> **Data block**
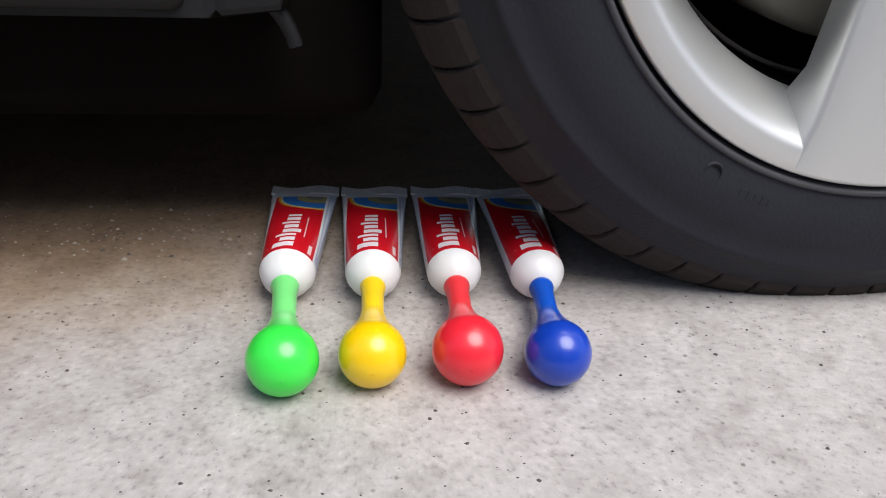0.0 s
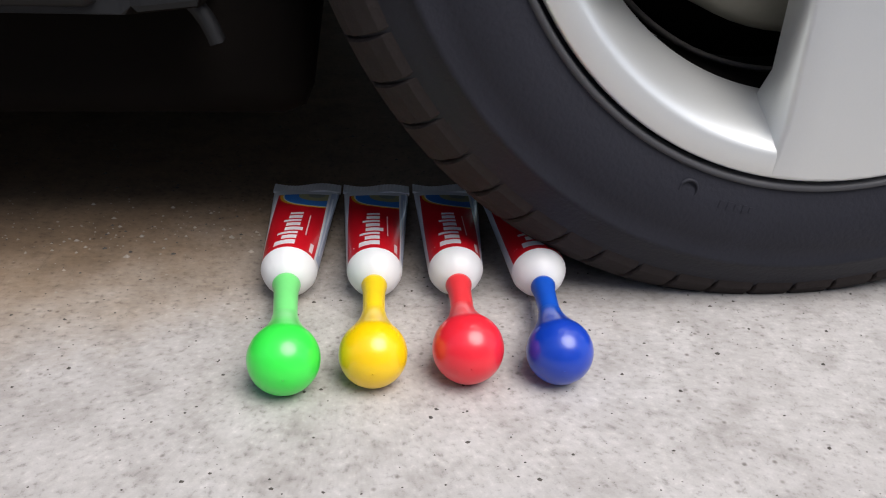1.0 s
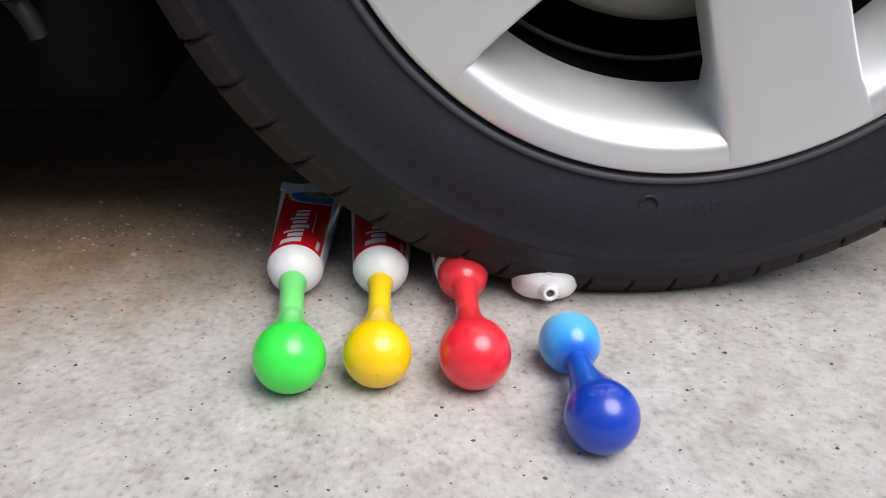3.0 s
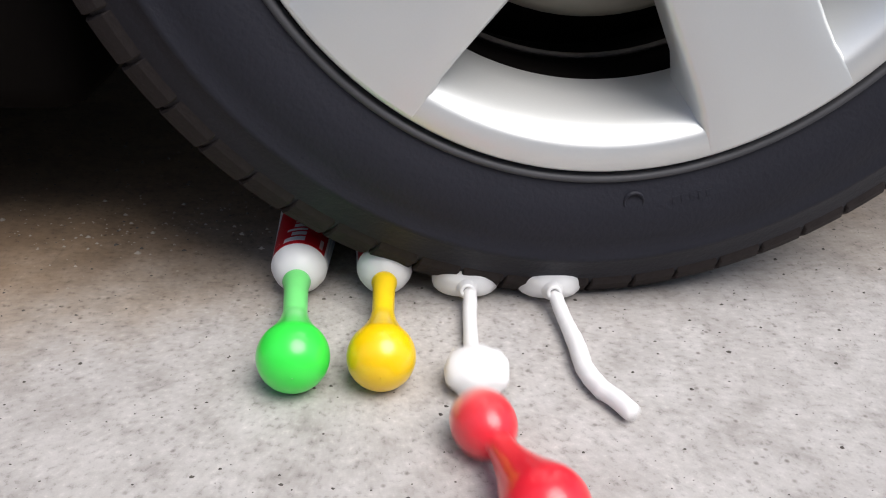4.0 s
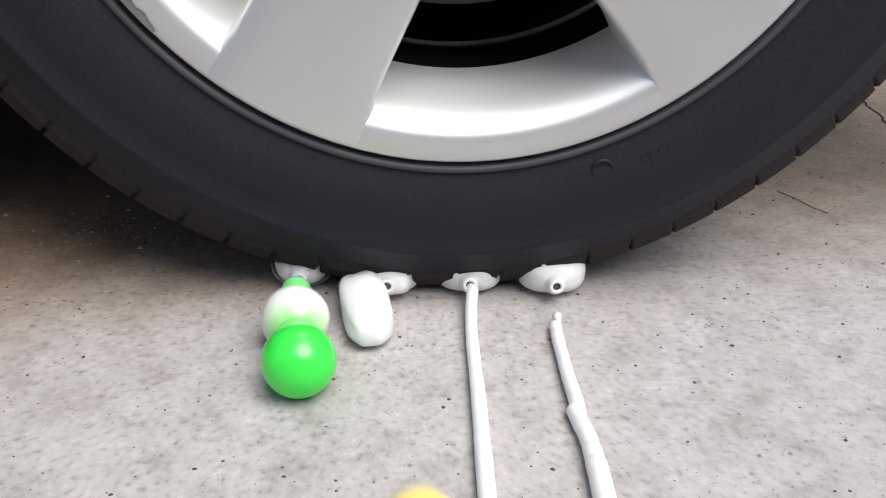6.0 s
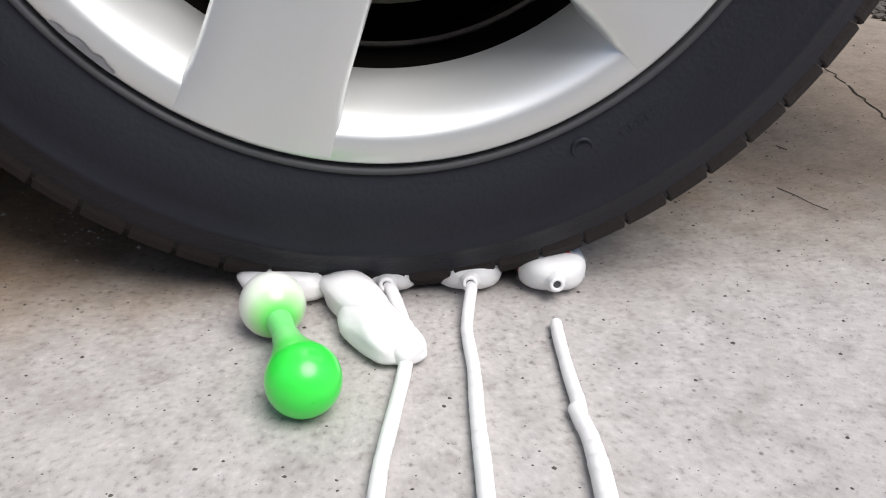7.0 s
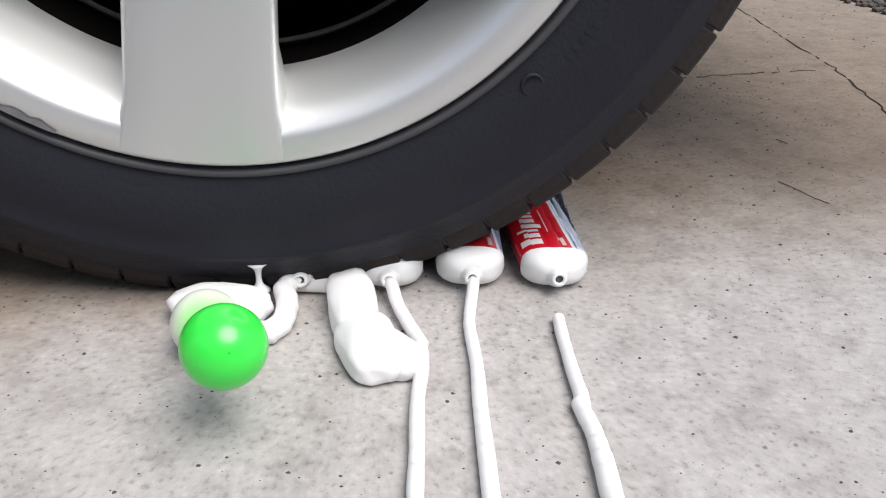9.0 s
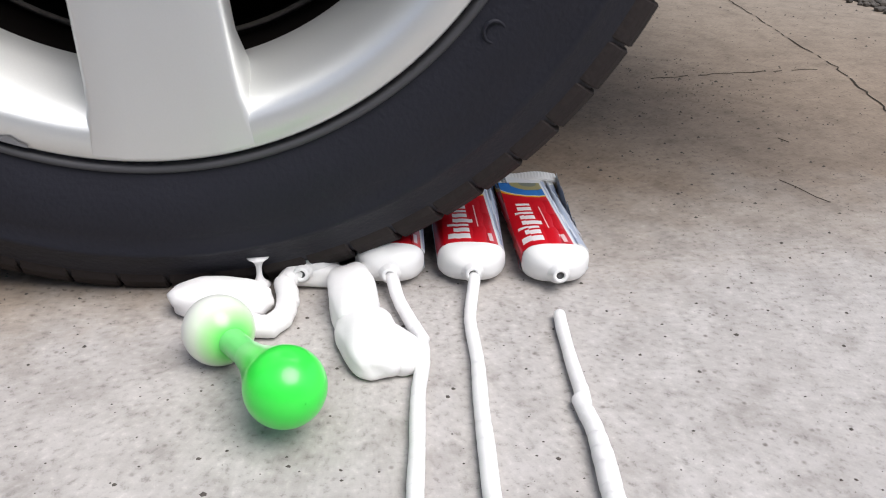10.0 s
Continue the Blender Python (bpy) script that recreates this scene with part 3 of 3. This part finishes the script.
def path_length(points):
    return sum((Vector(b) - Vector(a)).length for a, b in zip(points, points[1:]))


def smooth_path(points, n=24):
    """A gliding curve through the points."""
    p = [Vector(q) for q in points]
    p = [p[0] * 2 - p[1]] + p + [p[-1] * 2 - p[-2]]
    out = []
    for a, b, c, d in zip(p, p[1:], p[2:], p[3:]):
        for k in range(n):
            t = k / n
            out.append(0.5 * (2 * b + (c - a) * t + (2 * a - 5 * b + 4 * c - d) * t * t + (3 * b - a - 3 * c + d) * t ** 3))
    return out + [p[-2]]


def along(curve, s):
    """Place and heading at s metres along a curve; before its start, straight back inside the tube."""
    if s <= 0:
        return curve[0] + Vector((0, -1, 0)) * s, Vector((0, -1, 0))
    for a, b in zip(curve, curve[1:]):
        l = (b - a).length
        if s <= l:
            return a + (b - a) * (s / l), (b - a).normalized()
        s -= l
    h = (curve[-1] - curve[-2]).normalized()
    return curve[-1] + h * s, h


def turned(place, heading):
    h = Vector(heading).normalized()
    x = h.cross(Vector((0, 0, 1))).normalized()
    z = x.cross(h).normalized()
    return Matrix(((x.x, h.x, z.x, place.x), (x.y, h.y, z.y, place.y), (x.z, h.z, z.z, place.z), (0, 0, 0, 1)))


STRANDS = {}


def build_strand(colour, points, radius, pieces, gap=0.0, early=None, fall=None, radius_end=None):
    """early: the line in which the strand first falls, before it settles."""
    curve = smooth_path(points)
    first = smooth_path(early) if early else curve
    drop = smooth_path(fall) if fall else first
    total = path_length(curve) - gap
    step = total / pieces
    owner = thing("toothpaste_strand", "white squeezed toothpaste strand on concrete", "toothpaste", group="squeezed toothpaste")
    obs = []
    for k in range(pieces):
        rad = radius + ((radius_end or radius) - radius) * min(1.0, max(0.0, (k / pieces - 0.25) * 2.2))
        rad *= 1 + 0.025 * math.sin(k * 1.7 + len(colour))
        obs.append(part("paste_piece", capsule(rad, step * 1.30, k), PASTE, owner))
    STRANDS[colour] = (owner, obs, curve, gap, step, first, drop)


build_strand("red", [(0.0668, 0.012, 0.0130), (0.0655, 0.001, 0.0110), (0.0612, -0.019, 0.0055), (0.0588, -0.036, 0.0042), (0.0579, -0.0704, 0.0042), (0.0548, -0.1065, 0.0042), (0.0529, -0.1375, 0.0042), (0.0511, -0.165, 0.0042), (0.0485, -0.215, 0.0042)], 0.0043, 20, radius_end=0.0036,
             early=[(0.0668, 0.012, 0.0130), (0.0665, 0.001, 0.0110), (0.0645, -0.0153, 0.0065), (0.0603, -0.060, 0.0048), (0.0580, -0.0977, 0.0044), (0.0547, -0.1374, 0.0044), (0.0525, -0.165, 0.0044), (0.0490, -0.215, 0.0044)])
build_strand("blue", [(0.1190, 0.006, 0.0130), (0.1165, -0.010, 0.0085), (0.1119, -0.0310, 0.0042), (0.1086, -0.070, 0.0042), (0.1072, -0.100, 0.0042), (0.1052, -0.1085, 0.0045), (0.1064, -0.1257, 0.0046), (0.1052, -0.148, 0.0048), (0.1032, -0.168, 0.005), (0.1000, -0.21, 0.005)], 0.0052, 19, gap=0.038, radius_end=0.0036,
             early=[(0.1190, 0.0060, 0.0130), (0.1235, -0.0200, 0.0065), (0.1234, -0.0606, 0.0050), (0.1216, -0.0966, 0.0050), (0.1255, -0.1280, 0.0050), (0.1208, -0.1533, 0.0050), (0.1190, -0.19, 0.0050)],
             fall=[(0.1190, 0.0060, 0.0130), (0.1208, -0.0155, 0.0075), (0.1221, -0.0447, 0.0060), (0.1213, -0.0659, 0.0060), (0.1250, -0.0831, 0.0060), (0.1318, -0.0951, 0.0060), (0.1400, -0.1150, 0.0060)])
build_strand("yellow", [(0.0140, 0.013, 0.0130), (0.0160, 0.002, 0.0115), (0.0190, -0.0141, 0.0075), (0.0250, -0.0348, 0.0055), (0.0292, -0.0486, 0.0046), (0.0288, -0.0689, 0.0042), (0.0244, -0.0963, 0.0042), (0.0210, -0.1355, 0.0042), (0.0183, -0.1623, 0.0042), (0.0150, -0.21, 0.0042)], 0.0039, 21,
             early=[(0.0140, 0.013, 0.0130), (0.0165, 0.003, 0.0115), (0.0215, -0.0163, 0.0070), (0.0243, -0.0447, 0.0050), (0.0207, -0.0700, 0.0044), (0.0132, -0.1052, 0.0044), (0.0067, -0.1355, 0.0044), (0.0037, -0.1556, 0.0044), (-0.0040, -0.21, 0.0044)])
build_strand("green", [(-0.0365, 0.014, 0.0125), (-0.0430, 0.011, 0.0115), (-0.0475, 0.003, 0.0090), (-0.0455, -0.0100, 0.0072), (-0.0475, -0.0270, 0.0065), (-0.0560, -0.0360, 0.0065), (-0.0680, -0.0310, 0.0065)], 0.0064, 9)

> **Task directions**
Exclude the pictures, and transcribe all of the material exactly.

> **Solution to this exercise**
0.0 s
1.0 s
3.0 s
4.0 s
6.0 s
7.0 s
9.0 s
10.0 s
Continue the Blender Python (bpy) script that recreates this scene with part 3 of 3. This part finishes the script.
def path_length(points):
    return sum((Vector(b) - Vector(a)).length for a, b in zip(points, points[1:]))


def smooth_path(points, n=24):
    """A gliding curve through the points."""
    p = [Vector(q) for q in points]
    p = [p[0] * 2 - p[1]] + p + [p[-1] * 2 - p[-2]]
    out = []
    for a, b, c, d in zip(p, p[1:], p[2:], p[3:]):
        for k in range(n):
            t = k / n
            out.append(0.5 * (2 * b + (c - a) * t + (2 * a - 5 * b + 4 * c - d) * t * t + (3 * b - a - 3 * c + d) * t ** 3))
    return out + [p[-2]]


def along(curve, s):
    """Place and heading at s metres along a curve; before its start, straight back inside the tube."""
    if s <= 0:
        return curve[0] + Vector((0, -1, 0)) * s, Vector((0, -1, 0))
    for a, b in zip(curve, curve[1:]):
        l = (b - a).length
        if s <= l:
            return a + (b - a) * (s / l), (b - a).normalized()
        s -= l
    h = (curve[-1] - curve[-2]).normalized()
    return curve[-1] + h * s, h


def turned(place, heading):
    h = Vector(heading).normalized()
    x = h.cross(Vector((0, 0, 1))).normalized()
    z = x.cross(h).normalized()
    return Matrix(((x.x, h.x, z.x, place.x), (x.y, h.y, z.y, place.y), (x.z, h.z, z.z, place.z), (0, 0, 0, 1)))


STRANDS = {}


def build_strand(colour, points, radius, pieces, gap=0.0, early=None, fall=None, radius_end=None):
    """early: the line in which the strand first falls, before it settles."""
    curve = smooth_path(points)
    first = smooth_path(early) if early else curve
    drop = smooth_path(fall) if fall else first
    total = path_length(curve) - gap
    step = total / pieces
    owner = thing("toothpaste_strand", "white squeezed toothpaste strand on concrete", "toothpaste", group="squeezed toothpaste")
    obs = []
    for k in range(pieces):
        rad = radius + ((radius_end or radius) - radius) * min(1.0, max(0.0, (k / pieces - 0.25) * 2.2))
        rad *= 1 + 0.025 * math.sin(k * 1.7 + len(colour))
        obs.append(part("paste_piece", capsule(rad, step * 1.30, k), PASTE, owner))
    STRANDS[colour] = (owner, obs, curve, gap, step, first, drop)


build_strand("red", [(0.0668, 0.012, 0.0130), (0.0655, 0.001, 0.0110), (0.0612, -0.019, 0.0055), (0.0588, -0.036, 0.0042), (0.0579, -0.0704, 0.0042), (0.0548, -0.1065, 0.0042), (0.0529, -0.1375, 0.0042), (0.0511, -0.165, 0.0042), (0.0485, -0.215, 0.0042)], 0.0043, 20, radius_end=0.0036,
             early=[(0.0668, 0.012, 0.0130), (0.0665, 0.001, 0.0110), (0.0645, -0.0153, 0.0065), (0.0603, -0.060, 0.0048), (0.0580, -0.0977, 0.0044), (0.0547, -0.1374, 0.0044), (0.0525, -0.165, 0.0044), (0.0490, -0.215, 0.0044)])
build_strand("blue", [(0.1190, 0.006, 0.0130), (0.1165, -0.010, 0.0085), (0.1119, -0.0310, 0.0042), (0.1086, -0.070, 0.0042), (0.1072, -0.100, 0.0042), (0.1052, -0.1085, 0.0045), (0.1064, -0.1257, 0.0046), (0.1052, -0.148, 0.0048), (0.1032, -0.168, 0.005), (0.1000, -0.21, 0.005)], 0.0052, 19, gap=0.038, radius_end=0.0036,
             early=[(0.1190, 0.0060, 0.0130), (0.1235, -0.0200, 0.0065), (0.1234, -0.0606, 0.0050), (0.1216, -0.0966, 0.0050), (0.1255, -0.1280, 0.0050), (0.1208, -0.1533, 0.0050), (0.1190, -0.19, 0.0050)],
             fall=[(0.1190, 0.0060, 0.0130), (0.1208, -0.0155, 0.0075), (0.1221, -0.0447, 0.0060), (0.1213, -0.0659, 0.0060), (0.1250, -0.0831, 0.0060), (0.1318, -0.0951, 0.0060), (0.1400, -0.1150, 0.0060)])
build_strand("yellow", [(0.0140, 0.013, 0.0130), (0.0160, 0.002, 0.0115), (0.0190, -0.0141, 0.0075), (0.0250, -0.0348, 0.0055), (0.0292, -0.0486, 0.0046), (0.0288, -0.0689, 0.0042), (0.0244, -0.0963, 0.0042), (0.0210, -0.1355, 0.0042), (0.0183, -0.1623, 0.0042), (0.0150, -0.21, 0.0042)], 0.0039, 21,
             early=[(0.0140, 0.013, 0.0130), (0.0165, 0.003, 0.0115), (0.0215, -0.0163, 0.0070), (0.0243, -0.0447, 0.0050), (0.0207, -0.0700, 0.0044), (0.0132, -0.1052, 0.0044), (0.0067, -0.1355, 0.0044), (0.0037, -0.1556, 0.0044), (-0.0040, -0.21, 0.0044)])
build_strand("green", [(-0.0365, 0.014, 0.0125), (-0.0430, 0.011, 0.0115), (-0.0475, 0.003, 0.0090), (-0.0455, -0.0100, 0.0072), (-0.0475, -0.0270, 0.0065), (-0.0560, -0.0360, 0.0065), (-0.0680, -0.0310, 0.0065)], 0.0064, 9)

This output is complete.